Repeat exactly what appears from the opening line of the listing to the line with "return n.finish(c, 1.0, 0.0)", inclusive.

(Part of a data file)
----------------------------------------
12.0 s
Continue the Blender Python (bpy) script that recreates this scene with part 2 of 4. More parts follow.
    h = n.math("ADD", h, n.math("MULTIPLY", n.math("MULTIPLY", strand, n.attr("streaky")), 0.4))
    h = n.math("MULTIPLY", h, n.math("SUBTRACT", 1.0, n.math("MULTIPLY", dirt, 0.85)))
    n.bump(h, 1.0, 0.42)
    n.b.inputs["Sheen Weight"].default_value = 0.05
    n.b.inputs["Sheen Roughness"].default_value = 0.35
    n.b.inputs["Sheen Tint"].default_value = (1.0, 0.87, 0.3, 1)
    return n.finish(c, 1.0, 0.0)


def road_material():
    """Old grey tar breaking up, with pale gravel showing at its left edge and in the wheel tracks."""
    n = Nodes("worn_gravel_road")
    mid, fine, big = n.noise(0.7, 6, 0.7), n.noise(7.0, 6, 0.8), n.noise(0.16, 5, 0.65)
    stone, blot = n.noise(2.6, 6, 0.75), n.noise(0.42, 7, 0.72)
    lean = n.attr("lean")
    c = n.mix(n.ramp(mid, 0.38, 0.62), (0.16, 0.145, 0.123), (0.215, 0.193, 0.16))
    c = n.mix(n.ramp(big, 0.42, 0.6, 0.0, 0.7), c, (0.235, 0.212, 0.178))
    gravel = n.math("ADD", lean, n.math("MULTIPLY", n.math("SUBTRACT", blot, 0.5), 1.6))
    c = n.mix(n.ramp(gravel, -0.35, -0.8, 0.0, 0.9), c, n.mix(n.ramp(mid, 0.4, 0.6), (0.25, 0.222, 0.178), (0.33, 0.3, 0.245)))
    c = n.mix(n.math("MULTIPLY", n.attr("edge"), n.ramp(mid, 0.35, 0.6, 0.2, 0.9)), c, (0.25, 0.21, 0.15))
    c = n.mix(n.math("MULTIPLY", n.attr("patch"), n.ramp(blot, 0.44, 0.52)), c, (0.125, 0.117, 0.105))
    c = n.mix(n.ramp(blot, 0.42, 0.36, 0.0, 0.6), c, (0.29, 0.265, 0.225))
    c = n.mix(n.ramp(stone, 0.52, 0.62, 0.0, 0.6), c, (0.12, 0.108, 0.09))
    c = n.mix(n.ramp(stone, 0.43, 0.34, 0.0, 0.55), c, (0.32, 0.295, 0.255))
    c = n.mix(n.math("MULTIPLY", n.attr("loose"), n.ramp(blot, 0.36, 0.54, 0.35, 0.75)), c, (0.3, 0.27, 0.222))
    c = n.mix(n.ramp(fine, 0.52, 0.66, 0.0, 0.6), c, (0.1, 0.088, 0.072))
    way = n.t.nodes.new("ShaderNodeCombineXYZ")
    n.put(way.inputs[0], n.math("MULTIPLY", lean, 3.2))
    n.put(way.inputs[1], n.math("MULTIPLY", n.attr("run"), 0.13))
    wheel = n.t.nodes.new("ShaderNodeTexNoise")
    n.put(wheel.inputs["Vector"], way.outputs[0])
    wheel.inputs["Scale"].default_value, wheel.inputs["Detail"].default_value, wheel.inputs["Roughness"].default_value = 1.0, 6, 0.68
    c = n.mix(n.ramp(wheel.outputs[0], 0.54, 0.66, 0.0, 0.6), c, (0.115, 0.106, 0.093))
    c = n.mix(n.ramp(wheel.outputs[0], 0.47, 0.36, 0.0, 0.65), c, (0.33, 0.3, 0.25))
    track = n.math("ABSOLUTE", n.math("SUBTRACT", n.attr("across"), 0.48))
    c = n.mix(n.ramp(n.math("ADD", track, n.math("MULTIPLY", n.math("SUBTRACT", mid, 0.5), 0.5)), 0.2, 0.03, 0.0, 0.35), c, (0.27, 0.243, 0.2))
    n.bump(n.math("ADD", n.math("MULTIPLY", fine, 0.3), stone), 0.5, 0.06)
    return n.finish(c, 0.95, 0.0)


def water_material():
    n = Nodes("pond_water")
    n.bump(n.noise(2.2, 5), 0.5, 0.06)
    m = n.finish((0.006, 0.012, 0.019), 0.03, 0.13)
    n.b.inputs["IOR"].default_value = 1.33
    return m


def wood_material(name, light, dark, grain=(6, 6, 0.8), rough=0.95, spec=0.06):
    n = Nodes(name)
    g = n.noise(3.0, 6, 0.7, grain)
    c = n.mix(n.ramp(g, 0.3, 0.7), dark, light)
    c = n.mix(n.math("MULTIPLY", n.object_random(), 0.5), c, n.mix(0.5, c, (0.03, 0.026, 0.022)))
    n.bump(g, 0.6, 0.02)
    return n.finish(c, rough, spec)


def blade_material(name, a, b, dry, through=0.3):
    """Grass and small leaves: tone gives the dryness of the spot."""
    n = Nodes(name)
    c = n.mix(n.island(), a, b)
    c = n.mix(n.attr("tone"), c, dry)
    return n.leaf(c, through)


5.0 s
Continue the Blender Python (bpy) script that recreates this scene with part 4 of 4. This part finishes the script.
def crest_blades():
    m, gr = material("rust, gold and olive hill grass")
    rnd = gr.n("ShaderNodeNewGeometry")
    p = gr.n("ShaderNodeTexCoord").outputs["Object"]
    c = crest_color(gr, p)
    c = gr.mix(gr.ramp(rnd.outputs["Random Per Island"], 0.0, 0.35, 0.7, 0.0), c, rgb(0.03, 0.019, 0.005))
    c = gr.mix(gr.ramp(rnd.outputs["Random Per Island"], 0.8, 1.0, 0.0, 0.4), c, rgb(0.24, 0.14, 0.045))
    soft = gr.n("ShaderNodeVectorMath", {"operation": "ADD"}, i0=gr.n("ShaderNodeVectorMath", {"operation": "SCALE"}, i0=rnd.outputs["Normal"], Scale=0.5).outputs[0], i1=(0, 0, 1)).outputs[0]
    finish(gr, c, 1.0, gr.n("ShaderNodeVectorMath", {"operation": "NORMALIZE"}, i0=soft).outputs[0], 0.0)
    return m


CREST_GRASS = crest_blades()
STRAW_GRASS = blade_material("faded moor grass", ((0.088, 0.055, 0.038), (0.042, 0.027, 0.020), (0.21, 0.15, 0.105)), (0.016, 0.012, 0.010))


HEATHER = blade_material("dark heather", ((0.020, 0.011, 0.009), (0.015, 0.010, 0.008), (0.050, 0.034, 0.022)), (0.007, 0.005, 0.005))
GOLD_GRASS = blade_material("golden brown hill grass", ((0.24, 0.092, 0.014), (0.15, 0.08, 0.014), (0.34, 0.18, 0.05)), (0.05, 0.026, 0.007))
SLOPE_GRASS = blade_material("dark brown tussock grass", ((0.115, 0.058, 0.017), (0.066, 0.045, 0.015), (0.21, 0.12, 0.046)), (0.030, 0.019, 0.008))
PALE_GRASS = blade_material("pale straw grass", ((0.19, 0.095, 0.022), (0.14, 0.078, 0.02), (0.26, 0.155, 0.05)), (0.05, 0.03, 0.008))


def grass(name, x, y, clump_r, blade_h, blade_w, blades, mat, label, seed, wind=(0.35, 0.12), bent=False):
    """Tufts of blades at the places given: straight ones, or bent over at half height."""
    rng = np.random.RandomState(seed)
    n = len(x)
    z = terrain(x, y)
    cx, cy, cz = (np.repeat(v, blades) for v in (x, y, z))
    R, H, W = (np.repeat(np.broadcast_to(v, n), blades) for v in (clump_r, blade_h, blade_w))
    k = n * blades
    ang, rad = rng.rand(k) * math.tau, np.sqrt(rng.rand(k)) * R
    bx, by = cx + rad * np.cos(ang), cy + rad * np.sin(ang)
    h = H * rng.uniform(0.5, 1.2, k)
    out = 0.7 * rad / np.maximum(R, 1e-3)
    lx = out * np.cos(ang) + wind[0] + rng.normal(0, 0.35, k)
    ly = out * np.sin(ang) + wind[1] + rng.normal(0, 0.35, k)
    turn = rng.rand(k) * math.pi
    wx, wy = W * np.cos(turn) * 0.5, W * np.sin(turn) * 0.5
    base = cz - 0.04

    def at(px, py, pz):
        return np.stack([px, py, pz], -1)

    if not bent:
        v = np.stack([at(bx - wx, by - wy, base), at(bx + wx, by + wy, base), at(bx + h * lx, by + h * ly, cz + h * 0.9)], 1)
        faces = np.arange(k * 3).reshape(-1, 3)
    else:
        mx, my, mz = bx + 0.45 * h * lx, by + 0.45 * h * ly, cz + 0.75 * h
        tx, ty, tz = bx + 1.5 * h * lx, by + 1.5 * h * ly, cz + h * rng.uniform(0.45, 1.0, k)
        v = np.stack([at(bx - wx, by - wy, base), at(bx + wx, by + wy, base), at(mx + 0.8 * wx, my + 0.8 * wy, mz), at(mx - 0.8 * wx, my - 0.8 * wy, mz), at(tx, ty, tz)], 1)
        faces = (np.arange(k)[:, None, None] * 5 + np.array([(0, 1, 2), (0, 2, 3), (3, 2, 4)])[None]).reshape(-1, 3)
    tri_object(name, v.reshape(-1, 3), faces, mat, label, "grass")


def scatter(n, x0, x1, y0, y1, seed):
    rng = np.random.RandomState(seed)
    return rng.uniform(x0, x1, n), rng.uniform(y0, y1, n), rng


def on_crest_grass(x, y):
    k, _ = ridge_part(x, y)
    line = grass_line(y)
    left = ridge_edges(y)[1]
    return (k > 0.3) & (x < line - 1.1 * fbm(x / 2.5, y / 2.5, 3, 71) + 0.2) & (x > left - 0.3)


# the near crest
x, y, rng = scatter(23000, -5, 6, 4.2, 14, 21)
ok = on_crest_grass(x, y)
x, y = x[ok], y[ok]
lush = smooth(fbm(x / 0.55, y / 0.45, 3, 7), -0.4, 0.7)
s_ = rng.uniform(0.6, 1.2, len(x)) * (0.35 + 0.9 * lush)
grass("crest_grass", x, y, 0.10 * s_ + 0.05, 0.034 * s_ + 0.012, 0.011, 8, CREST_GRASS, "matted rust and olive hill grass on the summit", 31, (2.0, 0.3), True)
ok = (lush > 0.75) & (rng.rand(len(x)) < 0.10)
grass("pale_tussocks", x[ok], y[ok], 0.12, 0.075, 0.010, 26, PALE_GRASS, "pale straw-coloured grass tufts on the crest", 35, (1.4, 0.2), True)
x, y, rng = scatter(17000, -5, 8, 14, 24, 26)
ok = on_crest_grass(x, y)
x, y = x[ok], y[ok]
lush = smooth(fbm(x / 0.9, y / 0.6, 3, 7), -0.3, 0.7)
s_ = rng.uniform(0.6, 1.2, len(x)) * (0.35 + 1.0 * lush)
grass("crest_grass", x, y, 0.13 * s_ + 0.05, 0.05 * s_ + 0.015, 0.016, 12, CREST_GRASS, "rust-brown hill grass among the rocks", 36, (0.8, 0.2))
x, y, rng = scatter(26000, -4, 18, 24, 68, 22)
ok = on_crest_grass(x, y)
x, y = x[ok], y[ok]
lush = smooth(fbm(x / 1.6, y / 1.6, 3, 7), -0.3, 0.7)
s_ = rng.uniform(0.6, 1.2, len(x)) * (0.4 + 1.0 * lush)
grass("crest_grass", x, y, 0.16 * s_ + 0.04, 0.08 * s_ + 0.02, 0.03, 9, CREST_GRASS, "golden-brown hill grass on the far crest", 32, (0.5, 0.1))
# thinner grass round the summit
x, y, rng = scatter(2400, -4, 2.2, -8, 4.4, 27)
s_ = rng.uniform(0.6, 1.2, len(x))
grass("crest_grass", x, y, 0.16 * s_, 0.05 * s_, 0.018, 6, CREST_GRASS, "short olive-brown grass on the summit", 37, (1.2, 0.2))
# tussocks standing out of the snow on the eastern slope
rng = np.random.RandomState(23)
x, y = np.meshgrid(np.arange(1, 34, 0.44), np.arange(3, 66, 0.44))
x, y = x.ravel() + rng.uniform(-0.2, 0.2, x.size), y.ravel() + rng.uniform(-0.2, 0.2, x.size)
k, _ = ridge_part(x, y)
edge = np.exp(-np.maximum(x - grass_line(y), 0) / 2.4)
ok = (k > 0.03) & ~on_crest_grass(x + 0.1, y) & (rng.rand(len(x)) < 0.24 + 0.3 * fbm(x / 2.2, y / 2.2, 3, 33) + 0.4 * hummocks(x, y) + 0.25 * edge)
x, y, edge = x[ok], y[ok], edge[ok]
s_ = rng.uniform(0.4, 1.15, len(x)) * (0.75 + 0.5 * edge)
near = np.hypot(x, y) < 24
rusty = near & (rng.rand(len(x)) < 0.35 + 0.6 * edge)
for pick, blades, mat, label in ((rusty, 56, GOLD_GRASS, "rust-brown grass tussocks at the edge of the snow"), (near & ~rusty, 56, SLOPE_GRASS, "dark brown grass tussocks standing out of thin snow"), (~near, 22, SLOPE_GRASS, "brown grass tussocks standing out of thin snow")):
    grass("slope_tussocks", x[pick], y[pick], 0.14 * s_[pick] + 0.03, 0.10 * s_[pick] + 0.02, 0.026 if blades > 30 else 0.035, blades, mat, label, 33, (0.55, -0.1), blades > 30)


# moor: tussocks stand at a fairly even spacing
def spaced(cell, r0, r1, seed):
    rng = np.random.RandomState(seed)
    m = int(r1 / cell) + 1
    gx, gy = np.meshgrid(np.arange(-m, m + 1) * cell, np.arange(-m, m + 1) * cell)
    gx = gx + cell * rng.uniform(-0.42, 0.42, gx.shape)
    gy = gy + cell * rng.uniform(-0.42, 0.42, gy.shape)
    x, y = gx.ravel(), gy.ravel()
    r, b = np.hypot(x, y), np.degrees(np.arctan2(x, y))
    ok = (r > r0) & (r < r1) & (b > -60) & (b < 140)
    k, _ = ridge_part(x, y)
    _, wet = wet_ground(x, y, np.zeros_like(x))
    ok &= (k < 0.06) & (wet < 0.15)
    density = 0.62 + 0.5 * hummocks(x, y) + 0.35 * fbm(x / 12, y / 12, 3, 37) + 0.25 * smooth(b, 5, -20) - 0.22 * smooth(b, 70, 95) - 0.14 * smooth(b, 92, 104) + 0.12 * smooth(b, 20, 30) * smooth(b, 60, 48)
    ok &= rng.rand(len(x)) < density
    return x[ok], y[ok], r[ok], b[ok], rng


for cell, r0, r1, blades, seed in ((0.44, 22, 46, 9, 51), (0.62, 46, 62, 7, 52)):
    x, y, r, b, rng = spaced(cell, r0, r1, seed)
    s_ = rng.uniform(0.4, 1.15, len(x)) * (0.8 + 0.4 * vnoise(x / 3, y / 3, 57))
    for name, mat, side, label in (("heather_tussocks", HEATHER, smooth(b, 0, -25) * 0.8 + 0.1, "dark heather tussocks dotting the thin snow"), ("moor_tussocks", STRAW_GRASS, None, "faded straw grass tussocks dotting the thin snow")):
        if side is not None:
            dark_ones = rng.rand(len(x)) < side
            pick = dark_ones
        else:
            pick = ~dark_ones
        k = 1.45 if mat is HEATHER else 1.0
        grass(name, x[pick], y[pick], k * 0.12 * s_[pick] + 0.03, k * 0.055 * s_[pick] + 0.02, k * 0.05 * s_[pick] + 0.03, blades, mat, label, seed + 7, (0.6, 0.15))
----------------------------------------
» Completed task:
12.0 s
Continue the Blender Python (bpy) script that recreates this scene with part 2 of 4. More parts follow.
    h = n.math("ADD", h, n.math("MULTIPLY", n.math("MULTIPLY", strand, n.attr("streaky")), 0.4))
    h = n.math("MULTIPLY", h, n.math("SUBTRACT", 1.0, n.math("MULTIPLY", dirt, 0.85)))
    n.bump(h, 1.0, 0.42)
    n.b.inputs["Sheen Weight"].default_value = 0.05
    n.b.inputs["Sheen Roughness"].default_value = 0.35
    n.b.inputs["Sheen Tint"].default_value = (1.0, 0.87, 0.3, 1)
    return n.finish(c, 1.0, 0.0)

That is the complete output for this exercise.